Their request followed the release of the GAO’s biennial High Risk List in 2019, which found that “neither global efforts to mitigate climate change causes nor regional adaptation efforts currently approach the scales needed to avoid substantial damages to the U.S. economy, environment, and human health over the coming decades.”
TVA’s “accelerating” climate challenges
The GAO examined the climate resilience of TVA facilities from August 2021 to December 2022 — in other words, the ability to prepare for, recover from and adapt to the effects of climate change.
The report said that increasing temperatures, changing precipitation patterns and more frequent extreme weather events pose a number of risks to TVA’s operations.
“Because TVA is the nation’s largest public power provider, potential climate change effects on TVA’s infrastructure and operations could have significant economic and social consequences,” the GAO said.
The authors said the effects of regional warming may include increased demand for electricity, along with a decrease in capacity for hydroelectric, gas, and nuclear power generation.
Intensifying heat and rainfall patterns can also damage transmission lines, and cause problems for worker health, according to the report.
The GAO also interviewed an unidentified source, who said that tornadoes are increasing in frequency, which could damage transmission lines. An Oak Ridge National Laboratory report found that increasing wildfire risk threatens electrical transmission and distribution systems. Since utilities can be held liable from fires linked to power lines, the TVA could hold serious financial liability, the GAO said.
To punctuate its claims, the GAO referenced a climate-connected series of shutdowns at the TVA’s Browns Ferry Nuclear Plant near Athens, Alabama. In 2007, 2010, and 2011, the TVA had to shut down the nuclear facility because water temperatures were too high to cool the generator “without significant environmental impact.”
The authors said these challenges may lead the TVA to buy power from other suppliers, hiking rates for their more than 10 million customers across Alabama, Georgia, Tennessee, Kentucky, Mississippi, North Carolina, and Virginia.
Steps towards resilience
The GAO credited the TVA for taking a number of steps in identifying and assessing climate-related risks, including integrating climate-related risk assessment into its strategic planning.
The GAO also pointed out that the TVA has done assessments for the flood resistance of infrastructure near the Tennessee River, and collaborated with both the University of Tennessee and Oak Ridge National Laboratory on climate-based river management strategies.
Furthermore, more than $160 million has been spent on moving substations and bolstering flood resistance at the TVA’s nuclear plants since 2009, according to the GAO report.
However, the auditors found that the utility has not conducted a full inventory of “its assets and operations vulnerable to climate change.”
They cite that in TVA’s 2016 Climate Change Adaptation Action Plan, TVA officials state that major planning processes for the utility should identify all significant climate risks, which could “significantly impair, obstruct, or prevent agency success.”
But the utility has not assessed broader climate risks in its major projects or assets, like the risk of flooding to its substations.
“This is particularly important as these vulnerabilities become more acute and as new and better climate information becomes available, thereby reducing uncertainty,” the report said.
The authors also found that the TVA does not maintain an overarching climate resiliency plan for all of its at-risk operations and assets.
Instead, the utility relies on a series of “resiliency documents,” which include no portfolio of climate-based risks, action steps, or plans for how and when to mitigate those vulnerabilities.
“This (larger climate resiliency plan), in turn, would help TVA fulfill its mission of providing reliable and affordable power to its customers,” the authors said.
The GAO auditors recommended that the TVA conduct a complete inventory and assessment of climate-vulnerable assets and operations, along with developing a periodically updated “resilience plan” with a portfolio of mitigation measures and action plans.
However, the TVA Board of Directors position did not accept or reject the GAO’s recommendations.
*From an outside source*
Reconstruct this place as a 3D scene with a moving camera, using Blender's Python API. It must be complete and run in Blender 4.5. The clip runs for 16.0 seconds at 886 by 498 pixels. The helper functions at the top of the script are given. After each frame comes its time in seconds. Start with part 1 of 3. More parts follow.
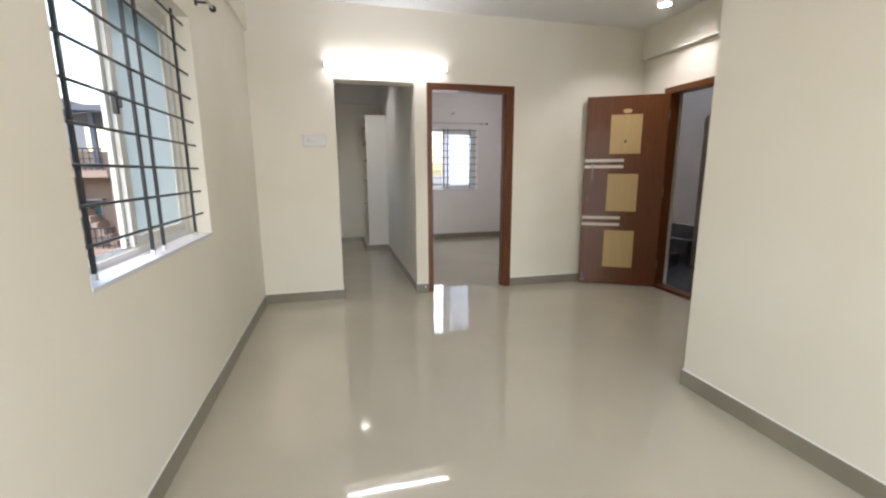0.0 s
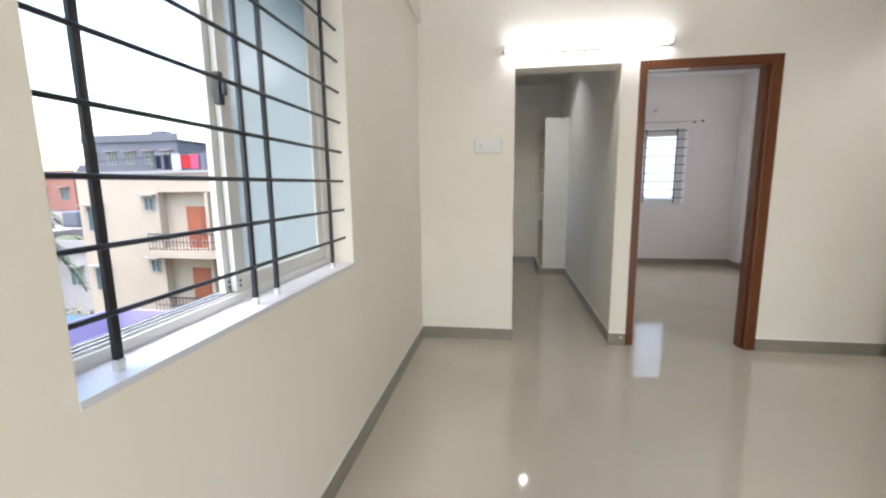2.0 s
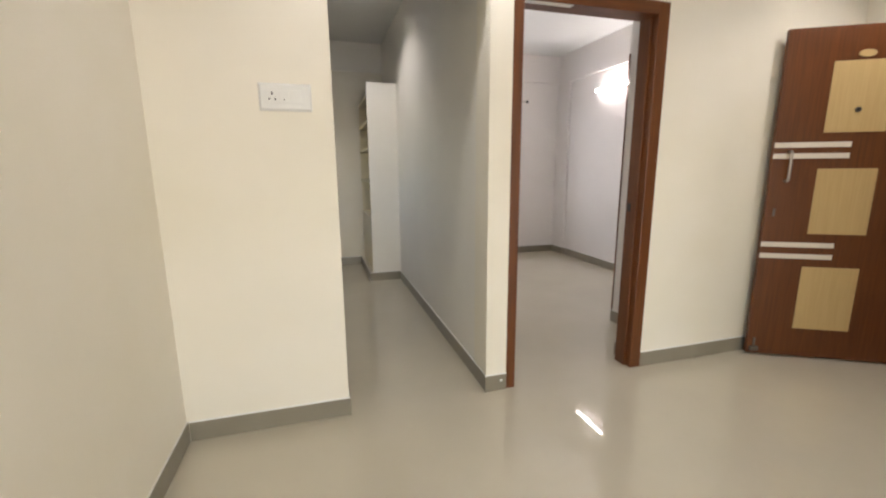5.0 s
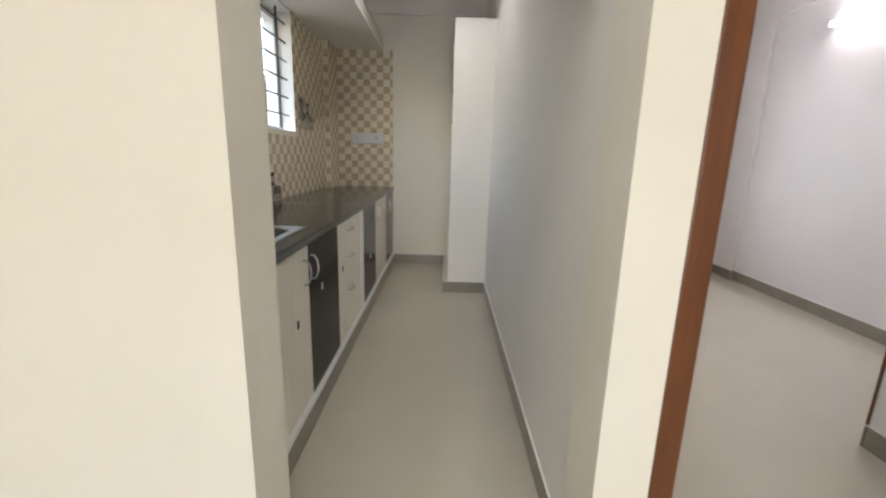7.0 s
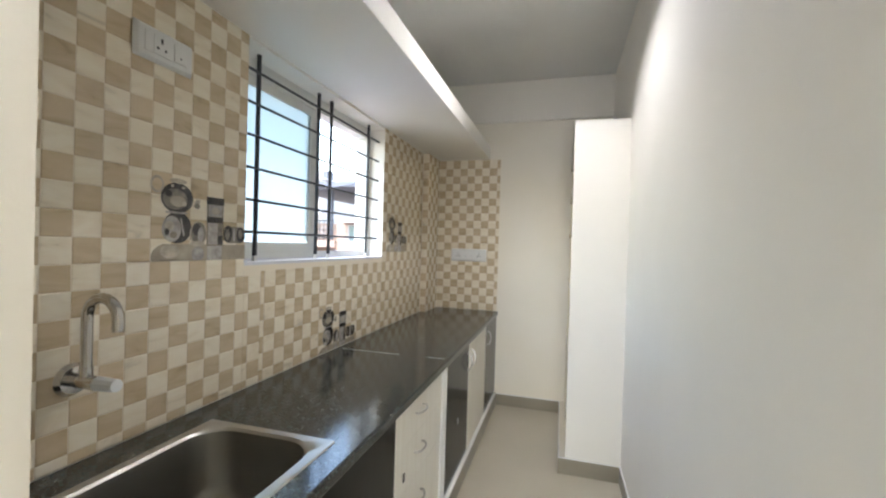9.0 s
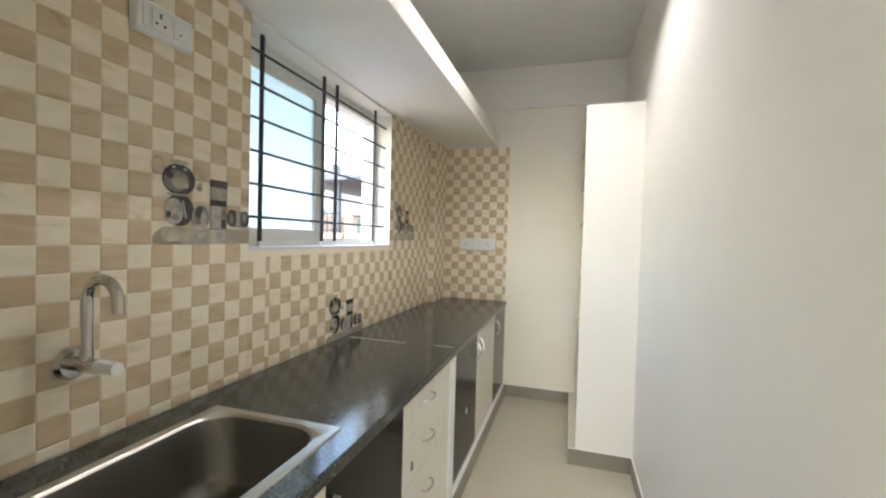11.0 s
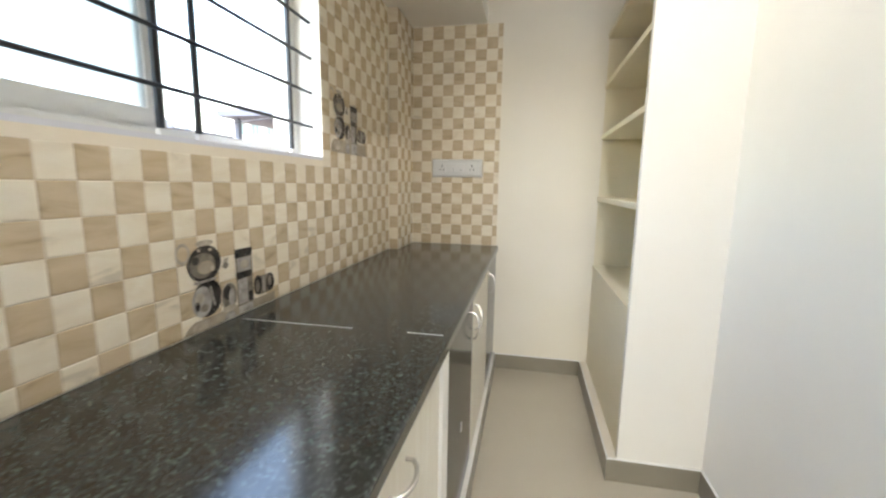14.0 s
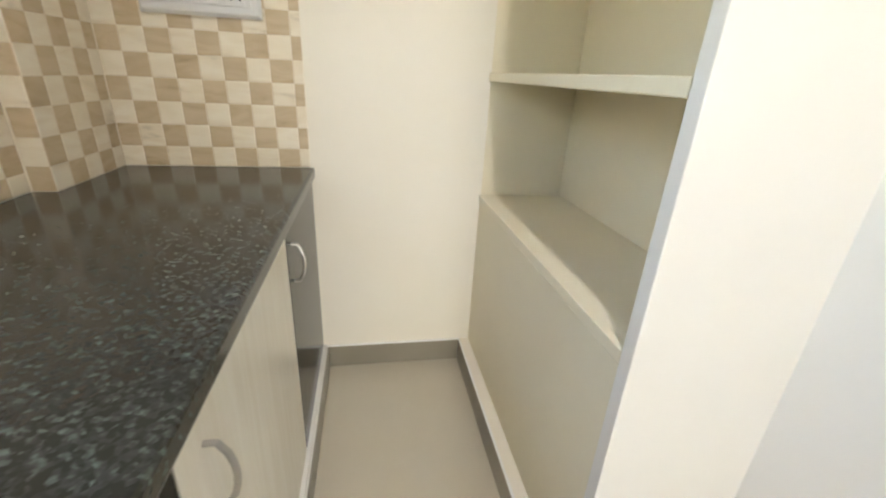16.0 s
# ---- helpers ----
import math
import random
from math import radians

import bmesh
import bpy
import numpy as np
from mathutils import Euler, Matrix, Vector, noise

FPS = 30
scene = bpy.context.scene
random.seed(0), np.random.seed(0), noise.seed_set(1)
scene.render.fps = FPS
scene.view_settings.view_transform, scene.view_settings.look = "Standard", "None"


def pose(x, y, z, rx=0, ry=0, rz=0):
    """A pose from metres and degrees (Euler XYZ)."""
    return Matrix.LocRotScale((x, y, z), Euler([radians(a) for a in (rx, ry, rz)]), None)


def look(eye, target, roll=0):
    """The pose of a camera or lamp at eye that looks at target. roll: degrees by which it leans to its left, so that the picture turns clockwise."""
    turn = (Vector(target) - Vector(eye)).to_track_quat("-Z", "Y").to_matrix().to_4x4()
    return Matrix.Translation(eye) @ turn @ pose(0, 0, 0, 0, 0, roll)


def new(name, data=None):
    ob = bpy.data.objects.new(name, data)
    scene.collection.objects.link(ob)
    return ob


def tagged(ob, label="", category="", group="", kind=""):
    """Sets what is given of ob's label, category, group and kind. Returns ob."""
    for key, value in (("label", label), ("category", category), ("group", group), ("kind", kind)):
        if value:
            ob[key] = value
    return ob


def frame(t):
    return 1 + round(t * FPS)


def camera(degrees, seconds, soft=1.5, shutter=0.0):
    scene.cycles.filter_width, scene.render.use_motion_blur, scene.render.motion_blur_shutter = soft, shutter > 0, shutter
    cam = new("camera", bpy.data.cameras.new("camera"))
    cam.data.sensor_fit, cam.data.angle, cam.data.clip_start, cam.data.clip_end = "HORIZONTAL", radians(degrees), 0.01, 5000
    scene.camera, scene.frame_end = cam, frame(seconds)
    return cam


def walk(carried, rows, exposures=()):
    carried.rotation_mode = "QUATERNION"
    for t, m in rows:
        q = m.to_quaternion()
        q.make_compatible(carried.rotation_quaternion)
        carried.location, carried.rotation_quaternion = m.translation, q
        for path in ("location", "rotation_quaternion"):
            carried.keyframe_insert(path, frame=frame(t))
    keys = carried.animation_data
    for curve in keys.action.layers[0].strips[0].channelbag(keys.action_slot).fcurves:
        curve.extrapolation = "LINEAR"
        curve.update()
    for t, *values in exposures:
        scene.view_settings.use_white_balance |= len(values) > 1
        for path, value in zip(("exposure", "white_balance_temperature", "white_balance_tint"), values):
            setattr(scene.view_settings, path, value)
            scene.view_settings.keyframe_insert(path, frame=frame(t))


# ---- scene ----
cam = camera(93.6, 16.0, soft=2.2, shutter=0.2)
PATH = [
    (0, (0.085, -0.095, 1.278), (0.559, 1.814, 0.916), -0.3),
    (0.5, (0.166, 0.151, 1.306), (0.495, 2.092, 0.958), -0.2),
    (1, (0.24, 0.369, 1.29), (0.375, 2.337, 0.958), -0.3),
    (1.5, (0.214, 0.592, 1.276), (0.125, 2.565, 0.962), -0.4),
    (2, (0.04, 0.813, 1.283), (-0.262, 2.767, 0.981), -0.7),
    (2.5, (-0.069, 1.014, 1.276), (-0.499, 2.946, 0.988), -1.2),
    (3, (-0.079, 1.268, 1.299), (-0.251, 3.241, 1.018), -1.3),
    (3.5, (-0.092, 1.484, 1.298), (0.269, 3.431, 1.013), -1.1),
    (3.7, (-0.111, 1.544, 1.293), (0.468, 3.437, 1.006), -1.0),
    (6, (0.28, 2.721, 1.251), (0.701, 4.629, 0.825), 0.4),
    (6.5, (0.442, 3.033, 1.219), (0.641, 4.975, 0.786), 1.9),
    (7, (0.504, 3.373, 1.146), (0.502, 5.325, 0.713), 1.6),
    (7.5, (0.594, 3.632, 1.108), (0.343, 5.58, 0.729), 2.0),
    (8, (0.649, 3.838, 1.179), (0.221, 5.772, 0.898), 2.4),
    (8.5, (0.573, 4.022, 1.264), (0.058, 5.947, 1.101), 2.1),
    (9, (0.488, 4.144, 1.39), (-0.061, 6.068, 1.371), 1.7),
    (11.5, (0.465, 4.185, 1.326), (-0.133, 6.091, 1.238), 1.9),
    (12, (0.445, 4.175, 1.224), (-0.17, 6.067, 1.021), 2.2),
    (12.5, (0.408, 4.255, 1.177), (-0.23, 6.13, 0.897), 2.0),
    (13, (0.343, 4.499, 1.155), (-0.299, 6.367, 0.841), 1.6),
    (13.5, (0.23, 4.793, 1.178), (-0.321, 6.691, 0.872), 1.1),
    (14, (0.143, 5.144, 1.202), (-0.250, 7.081, 0.897), 0.9),
    (14.5, (0.139, 5.521, 1.212), (-0.031, 7.48, 0.851), 1.4),
    (15, (0.104, 5.879, 1.242), (0.2, 7.817, 0.76), 2.3),
    (15.5, (0.076, 6.147, 1.181), (0.392, 8.026, 0.574), 3.0),
    (16, (0.145, 6.348, 1.131), (0.489, 8.161, 0.36), 3.1),
]
EXPOSURES = [(0, 3.08, 6200, 14.5), (1, 3.17, 6200, 14.5), (2.5, 3.22, 5950, 15), (3, 3.28, 6200, 15), (3.5, 3.36, 6950, 15), (6, 3.52, 6350, 14.5), (7, 3.72, 6200, 14.5), (8, 4.1, 6050, 13.5), (9, 4.38, 6050, 13.5), (11.5, 4.55, 6350, 13), (12.5, 4.7, 6350, 13), (13.5, 4.7, 6250, 12.5), (15, 4.66, 6600, 13.5), (16, 4.86, 6450, 13)]
walk(cam, [(t, look(eye, target, roll)) for t, eye, target, roll in PATH], EXPOSURES)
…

Instead, the TVA argued that it is already working on most of the actions advised in the federal audit, but that an overarching resilience plan would be impractical for the utility.
The Tennessee Valley Authority faces no legal obligation to act on GAO recommendations.
“The GAO’s recommendations to the TVA for improvement are appreciated,” said Rebecca Tolene, chief sustainability officer at the Tennessee Valley Authority, in a written response included in the GAO report.
“It is important, however, to note that as it relates to these recommendations, that the TVA uses a constant, ongoing risk process to ensure that each TVA major business unit identifies significant climate change risks on an ongoing basis.”
Tolene said that while the TVA does not have one consolidated inventory of climate-vulnerable assets and operations, “we continually evaluate climate-related risk to each area of operations.”
She added that the TVA has partnered with Oak Ridge National Laboratory and the Department of Energy to create an asset-specific risk management system, and a “corporate-level initiative” to monitor climate resilience and associated efforts began at the start of 2022.
With regards to the recommended TVA resilience plan, Tolene said that the TVA issues an annual climate adaptation report, which receives periodic updates.